4. Provide Glacially Slow Price Updates
In markets where timing is critical, ensure that your oracle updates prices with significant delays. By the time your data reaches clients like lending platforms, derivatives exchanges, or liquid restaking services, it’s as useful as last week’s news. Users will make decisions based on outdated information, resulting in poor executions and financial losses. Lending protocols won’t adjust collateral ratios in time, leading to unnecessary liquidations. Liquid restaking tokens will fail to reflect current staking yields or asset values, discouraging participation and hindering their adoption. This is an excellent way to frustrate users and tarnish your clients’ reputations.
5. Fail During High Market Volatility
Design your systems to be least reliable when they’re needed most—during periods of high market volatility. Let your oracle crash or your data feeds freeze when everyone is desperate for real-time information. Lending platforms won’t be able to assess risks accurately, derivatives markets won’t price contracts correctly, and liquid restaking tokens won’t reflect true market conditions, stalling their growth. It’s like having a lifeline that snaps when you’re dangling over a cliff; utterly useless when disaster strikes.
6. Use Centralized and Unreliable Data Sources
Undermine the decentralized essence of DeFi by sourcing your data from a single, unreliable exchange. Create a sole point of failure ripe for exploitation. When that exchange faces issues or manipulations, your clients across lending platforms, derivatives markets, and liquid restaking services will receive flawed data. Problems in one area will ripple throughout the entire system, magnifying the damage and impeding the spread of liquid restaking tokens.
7. Ignore Low Liquidity and Suspicious Exchanges
Include price data from low-liquidity or questionable exchanges without any scrutiny. This makes it easier for prices to be manipulated with minimal trading activity. Attackers can exploit these weaknesses to drain funds from lending pools, manipulate derivatives contracts, or skew the perceived value of liquid restaking tokens, hindering their adoption. It’s akin to leaving the gates wide open in a fortress situated in hostile territory.

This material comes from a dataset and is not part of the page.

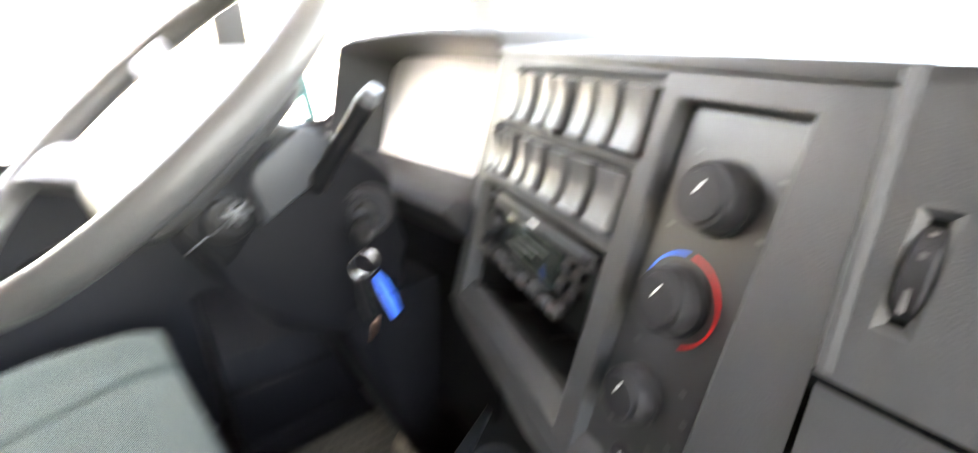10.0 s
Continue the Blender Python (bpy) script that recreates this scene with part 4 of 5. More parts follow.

8. Lack Transparency in Price Calculations
Keep your methodologies shrouded in secrecy. Offer no clarity on how prices are determined, making it impossible for clients—whether they are lending protocols needing to manage collateral risks, derivatives platforms requiring precise pricing, or liquid restaking tokens using oracles to broaden their utility—to verify accuracy or fairness. In an industry built on transparency and trustlessness, being opaque is a guaranteed way to sow distrust and invite chaos.
Conclusion
This exercise in inversion, inspired by Charlie Munger's mental models, provides valuable insights into the critical role of oracles in the DeFi ecosystem. By exploring the path to becoming the worst oracle, we've illuminated the importance of reliable data provision in decentralized finance.
The steps to failure we've outlined serve as a roadmap of pitfalls to avoid. They underscore the far-reaching consequences of unreliable oracles in the interconnected world of DeFi, where inaccuracies can cascade through lending protocols, derivatives platforms, and innovative solutions like liquid restaking tokens.
Ultimately, this inversion exercise reminds us that in the complex landscape of DeFi, the quality of foundational services like oracles can significantly impact the stability, security, and evolution of the entire ecosystem. By understanding what not to do, we can better appreciate the crucial role that reliable data plays in fostering trust and enabling the continued growth of decentralized finance.